Don and I are working to break her of this habit. “Look at your sisters!” we say. “Note how they are most decidedly not trying to crawl over under our elbows that they might stick their faces in our plates!”
“First of all,” Esme replies, “I’m adopted. Secondly, foodfoodfoodfoodfoodfoodfoodfood! *snarfle*”
It’s an ongoing struggle.
I get up early for work. I need to leave the house by six a.m. - quarter past at the latest - to get to work on time (read: at least five minutes early, ‘cause that’s how I roll). Now then. This morning: I’d already put together the day’s lunch; now all I needed was to make a sandwich that would suffice for breakfast and mid-morning snack, and all would be well. Early morning construction of the sandwich takes a bit longer than the same process at a more reasonable hour. Still, I toasted the whole wheat bagel, sliced red onion and tomato, cracked open the tub of sprouts and set to work compiling a turkey and swiss masterpiece.

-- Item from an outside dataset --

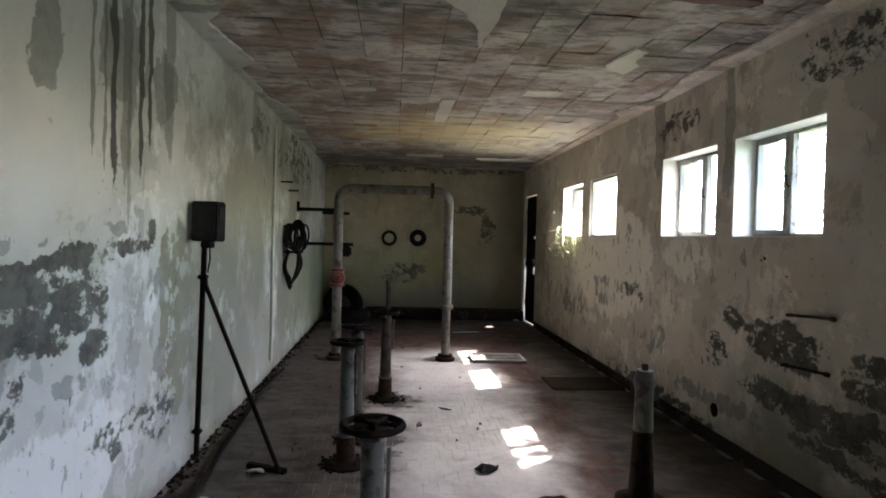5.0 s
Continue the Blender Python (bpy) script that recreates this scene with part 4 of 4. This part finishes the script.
hole = thing("wall_hole", (XR, 6.12, 0.23), "dark round hole low in the stained wall", "hole")
part("sleeve", rough_up(lathe(B(), (XR + 0.01, 6.12, 0.23), (-1, 0, 0), [(0, 0.046), (0.014, 0.046), (0.016, 0.036), (0.002, 0.034)], 22), 0.002, 40), M["iron"], hole, smooth=True)
# flat black disc paints the dark inside of the hole
part("bore_disc", lathe(B(), (XR + 0.004, 6.12, 0.23), (-1, 0, 0), [(0, 0.036), (0.006, 0.036)], 20), M["black"], hole)
for y, z, w in ((5.62, 1.27, 0.03), (5.66, 1.25, 0.022), (5.52, 1.22, 0.016), (5.42, 1.17, 0.018), (5.55, 1.12, 0.014), (5.38, 1.09, 0.014), (6.32, 1.22, 0.02), (6.14, 0.93, 0.022), (6.55, 0.86, 0.026)):
    bm = rough_up(lathe(B(), (XR + 0.004, y, z), (-1, 0, 0), [(0, w * 0.5), (0.004, w * 0.4)], 9), w * 0.3, 45)
    tagged(part("plaster_chip_mark", bm, M["rust"]), "small dark chip mark in the plaster", "chip mark", "chip marks on the window wall")

# ---- far side door ----
fd = thing("door_3", (XR + 0.05, 11.8, 0), "dark weathered plank door with light at its edges", "door")
fd["kind"] = "structure"
for k, runs in enumerate((((0.012, 2.035),), ((0.012, 0.80), (1.03, 1.36), (1.40, 2.035)), ((0.012, 2.035),), ((0.012, 2.035),), ((1.02, 2.035),))):
    y0 = 11.425 + k * 0.153
    for z0, z1 in runs:
        part("plank", rough_up(box(B(), (XR + 0.03, y0, z0), (XR + 0.06, y0 + (0.161 if k == 4 else 0.1525), z1), 0.001), 0.002, 9), M["iron"], fd)
part("plank", rough_up(box(B(), (XR + 0.03, 12.037, 0.012), (XR + 0.06, 12.178, 1.02), 0.001), 0.002, 9), M["iron"], fd)
for z in (0.26, 0.92, 1.75):
    part("rail", box(B(), (XR + 0.006, 11.46, z), (XR + 0.029, 12.14, z + 0.09), 0.004), M["iron"], fd)
part("latch", box(B(), (XR - 0.03, 11.49, 0.97), (XR + 0.006, 11.60, 1.04), 0.006), M["rust"], fd)

# ---- plates and rubbish on the hall floor ----
def slab(name, x0, x1, y0, y1, z, material, label, rim=None):
    t = thing(name, ((x0 + x1) / 2, (y0 + y1) / 2, 0), label, "cover plate", "pit covers")
    part("plate", rough_up(box(B(), (x0, y0, 0.0), (x1, y1, z), 0.004), 0.003, 8), material, t)
    if rim:
        w = 0.022
        for lo, hi in (((x0, y0, z), (x1, y0 + w, z + 0.012)), ((x0, y1 - w, z), (x1, y1, z + 0.012)), ((x0, y0 + w, z), (x0 + w, y1 - w, z + 0.012)), ((x1 - w, y0 + w, z), (x1, y1 - w, z + 0.012))):
            part("rim", box(B(), lo, hi, 0.003), rim, t)
    return t


slab("cover_plate", 1.68, 2.36, 2.15, 2.80, 0.016, M["iron"], "dark rough iron cover plate on the floor")
slab("cover_plate", 2.31, 2.98, 3.26, 3.72, 0.02, M["iron"], "dark iron cover plate by the wall", M["iron"])
slab("cover_plate", 2.31, 2.98, 7.54, 8.0, 0.014, M["rust"], "rusty brown cover plate by the wall")
slab("cover_plate", 1.73, 2.31, 8.66, 9.05, 0.028, M["grey_pipe"], "pale grey metal cover with a raised rim", M["white_metal"])
sp = thing("capped_stub", (2.0, 2.545, 0), "short dark pipe stub with a pale round cap", "pipe")
part("pipe", lathe(B(), (2.0, 2.545, 0.012), (0, 0, 1), [(0, 0.022), (0.24, 0.022)], 16), M["iron"], sp, smooth=True)
part("cap", lathe(B(), (2.0, 2.545, 0.25), (0, 0, 1), [(0, 0.03), (0.055, 0.032), (0.062, 0.028)], 18), M["stand"], sp, smooth=True)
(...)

Y’know how, every now and then, there are signs? Portents of the doom to come? My portent was mayonnaise. (Hush. I like mayo, in moderation. Don’t judge me.) I made the mistake of carrying it back to the refrigerator as I was replacing the lid. Somehow, that operation went awry, and the next thing I knew the mayonnaise jar was on the floor, sans lid, contents flung about the kitchen like that android ‘blood’ from Aliens. Naturally, Esme came rushing in to offer her assistance. I shooed her away (unsuccessfully) and then turned back to my beautiful sandwich. I wrapped it in foil and popped it into the cloth bag that already held my water, mug, box of tea and salad. Off to brush my teeth then, and when I returned to the kitchen not two minutes later...
The horror! Foil lay gaping open. Sprouts had rained down upon the better part of the kitchen floor, punctuated here and there with slivers of tomato and purple-hued onion. And right in the center of it all, crouched over half of a turkey-laden whole wheat bagel like a mountain lion over the carcass of a poor, slender deer, was Esme. Shoulders hunched, tail puffed to heretofore unseen levels, she was growling at a surprised Isabeau. “Miiiiiiiinnnnnne!” she snarled.
“...the.... fuck!” I managed.
Louder than I realized, because seconds later I heard Don’s sleepy voice from the bedroom. “What’s the matter!?”
“Our kitten ate my damned sandwich!” I snapped, scooping the culprit out of the way and gathering the poor remains of my masterpiece. Naturally, she dove back to protect what remained of her
I set to making another sandwich (you know this one wasn’t ever going to be as good) and finally left for work a good fifteen minutes after my go-time.
Before I left, I tried to find Esme to make sure she was all right. After all, it was the first time I’ve yelled at her... and she was nowhere to be found. Oh, kitty manipulation: she’s naughty, but manages to make me feel terrible by being all hiding and pathetic.